— start RECORDED INFORMATION —
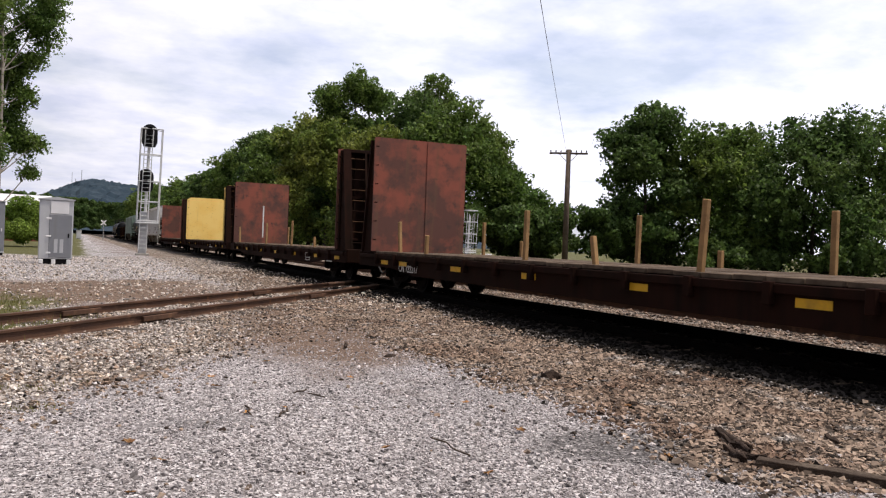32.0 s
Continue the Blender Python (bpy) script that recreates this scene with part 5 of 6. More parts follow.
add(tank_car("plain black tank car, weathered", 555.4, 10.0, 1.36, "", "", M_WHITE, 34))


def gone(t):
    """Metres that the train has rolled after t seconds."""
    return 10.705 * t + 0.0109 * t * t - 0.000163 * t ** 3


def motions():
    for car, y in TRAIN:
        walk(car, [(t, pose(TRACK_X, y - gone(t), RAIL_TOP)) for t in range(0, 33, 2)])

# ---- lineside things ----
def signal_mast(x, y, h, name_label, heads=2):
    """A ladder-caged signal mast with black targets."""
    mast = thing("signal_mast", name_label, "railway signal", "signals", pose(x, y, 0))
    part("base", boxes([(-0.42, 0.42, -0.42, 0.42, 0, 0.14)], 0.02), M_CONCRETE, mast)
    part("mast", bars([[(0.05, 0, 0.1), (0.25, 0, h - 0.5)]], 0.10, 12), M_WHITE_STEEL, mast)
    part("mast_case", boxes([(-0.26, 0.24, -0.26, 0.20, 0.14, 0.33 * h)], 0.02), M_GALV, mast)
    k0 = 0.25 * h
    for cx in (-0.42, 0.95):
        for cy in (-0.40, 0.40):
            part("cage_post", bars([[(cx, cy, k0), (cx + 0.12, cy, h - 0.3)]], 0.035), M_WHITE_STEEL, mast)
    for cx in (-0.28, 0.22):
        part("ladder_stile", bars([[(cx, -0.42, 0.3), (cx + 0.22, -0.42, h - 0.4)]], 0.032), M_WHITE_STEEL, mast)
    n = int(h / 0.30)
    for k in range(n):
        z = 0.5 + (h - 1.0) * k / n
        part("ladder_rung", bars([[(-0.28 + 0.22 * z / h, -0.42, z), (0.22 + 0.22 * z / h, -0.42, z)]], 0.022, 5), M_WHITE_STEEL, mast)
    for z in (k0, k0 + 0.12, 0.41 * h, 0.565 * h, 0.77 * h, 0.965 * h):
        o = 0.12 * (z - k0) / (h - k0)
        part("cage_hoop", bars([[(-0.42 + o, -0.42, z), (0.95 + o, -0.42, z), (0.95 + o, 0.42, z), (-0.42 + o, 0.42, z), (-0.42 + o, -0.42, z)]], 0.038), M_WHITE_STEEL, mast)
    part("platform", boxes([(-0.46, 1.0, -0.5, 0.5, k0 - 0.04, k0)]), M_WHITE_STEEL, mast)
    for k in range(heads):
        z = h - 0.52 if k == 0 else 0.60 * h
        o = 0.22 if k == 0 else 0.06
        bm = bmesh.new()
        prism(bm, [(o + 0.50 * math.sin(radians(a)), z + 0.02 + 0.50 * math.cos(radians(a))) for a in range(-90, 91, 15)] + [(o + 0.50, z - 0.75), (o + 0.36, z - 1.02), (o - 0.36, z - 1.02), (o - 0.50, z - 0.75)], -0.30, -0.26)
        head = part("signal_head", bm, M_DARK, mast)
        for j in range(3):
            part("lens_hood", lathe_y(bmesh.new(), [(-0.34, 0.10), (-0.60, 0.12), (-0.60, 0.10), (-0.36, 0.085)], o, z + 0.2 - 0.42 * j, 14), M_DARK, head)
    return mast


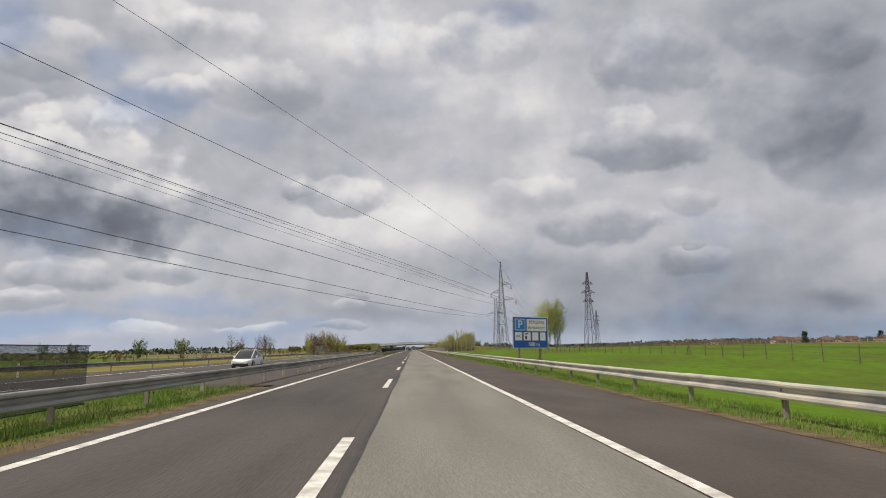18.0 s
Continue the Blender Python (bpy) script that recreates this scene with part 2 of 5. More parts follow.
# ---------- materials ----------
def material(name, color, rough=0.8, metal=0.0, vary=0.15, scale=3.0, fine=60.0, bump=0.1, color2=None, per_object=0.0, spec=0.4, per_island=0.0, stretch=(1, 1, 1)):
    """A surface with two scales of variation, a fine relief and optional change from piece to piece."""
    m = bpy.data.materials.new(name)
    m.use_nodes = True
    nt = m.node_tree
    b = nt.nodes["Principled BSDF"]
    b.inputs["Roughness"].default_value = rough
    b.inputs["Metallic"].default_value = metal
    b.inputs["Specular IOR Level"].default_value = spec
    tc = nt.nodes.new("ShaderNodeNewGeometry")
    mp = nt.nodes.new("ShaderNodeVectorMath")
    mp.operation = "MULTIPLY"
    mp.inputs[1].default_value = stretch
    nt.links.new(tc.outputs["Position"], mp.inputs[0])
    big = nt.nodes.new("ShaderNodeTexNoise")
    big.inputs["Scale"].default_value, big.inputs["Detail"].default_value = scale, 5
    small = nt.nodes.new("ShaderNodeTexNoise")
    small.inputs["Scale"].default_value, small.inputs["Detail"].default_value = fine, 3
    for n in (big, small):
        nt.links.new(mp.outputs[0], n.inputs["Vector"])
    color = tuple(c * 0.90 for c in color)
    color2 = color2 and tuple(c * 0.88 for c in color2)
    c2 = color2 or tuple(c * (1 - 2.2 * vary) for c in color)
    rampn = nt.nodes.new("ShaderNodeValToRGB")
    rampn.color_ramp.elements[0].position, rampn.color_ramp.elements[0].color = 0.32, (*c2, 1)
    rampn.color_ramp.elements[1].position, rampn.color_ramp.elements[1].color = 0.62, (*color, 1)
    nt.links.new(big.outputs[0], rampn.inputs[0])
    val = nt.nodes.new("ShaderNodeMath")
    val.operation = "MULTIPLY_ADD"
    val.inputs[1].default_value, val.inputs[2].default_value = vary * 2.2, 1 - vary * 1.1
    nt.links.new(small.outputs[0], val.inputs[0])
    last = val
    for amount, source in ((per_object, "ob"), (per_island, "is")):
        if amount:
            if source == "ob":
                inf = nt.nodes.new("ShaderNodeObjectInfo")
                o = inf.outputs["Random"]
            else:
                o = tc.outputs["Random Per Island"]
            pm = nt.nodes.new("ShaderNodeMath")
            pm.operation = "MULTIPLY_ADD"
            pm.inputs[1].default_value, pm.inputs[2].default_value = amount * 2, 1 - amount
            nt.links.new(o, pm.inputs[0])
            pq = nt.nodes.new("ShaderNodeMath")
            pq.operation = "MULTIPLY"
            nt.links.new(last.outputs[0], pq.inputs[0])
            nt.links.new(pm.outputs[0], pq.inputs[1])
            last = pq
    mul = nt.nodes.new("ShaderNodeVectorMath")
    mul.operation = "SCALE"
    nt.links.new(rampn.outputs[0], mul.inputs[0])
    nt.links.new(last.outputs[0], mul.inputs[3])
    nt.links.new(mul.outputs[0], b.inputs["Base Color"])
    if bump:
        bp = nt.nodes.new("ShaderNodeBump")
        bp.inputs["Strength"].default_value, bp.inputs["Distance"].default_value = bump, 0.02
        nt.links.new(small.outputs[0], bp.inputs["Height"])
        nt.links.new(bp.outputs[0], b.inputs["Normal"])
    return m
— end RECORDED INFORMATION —
* **TASK TO COMPLETE**: Print the data above verbatim from the first line through the line holding "walk(car, [(t, pose(TRACK_X, y", leaving every picture out.

* **RESPONSE**:
32.0 s
Continue the Blender Python (bpy) script that recreates this scene with part 5 of 6. More parts follow.
add(tank_car("plain black tank car, weathered", 555.4, 10.0, 1.36, "", "", M_WHITE, 34))


def gone(t):
    """Metres that the train has rolled after t seconds."""
    return 10.705 * t + 0.0109 * t * t - 0.000163 * t ** 3


def motions():
    for car, y in TRAIN:
        walk(car, [(t, pose(TRACK_X, y - gone(t), RAIL_TOP)) for t in range(0, 33, 2)])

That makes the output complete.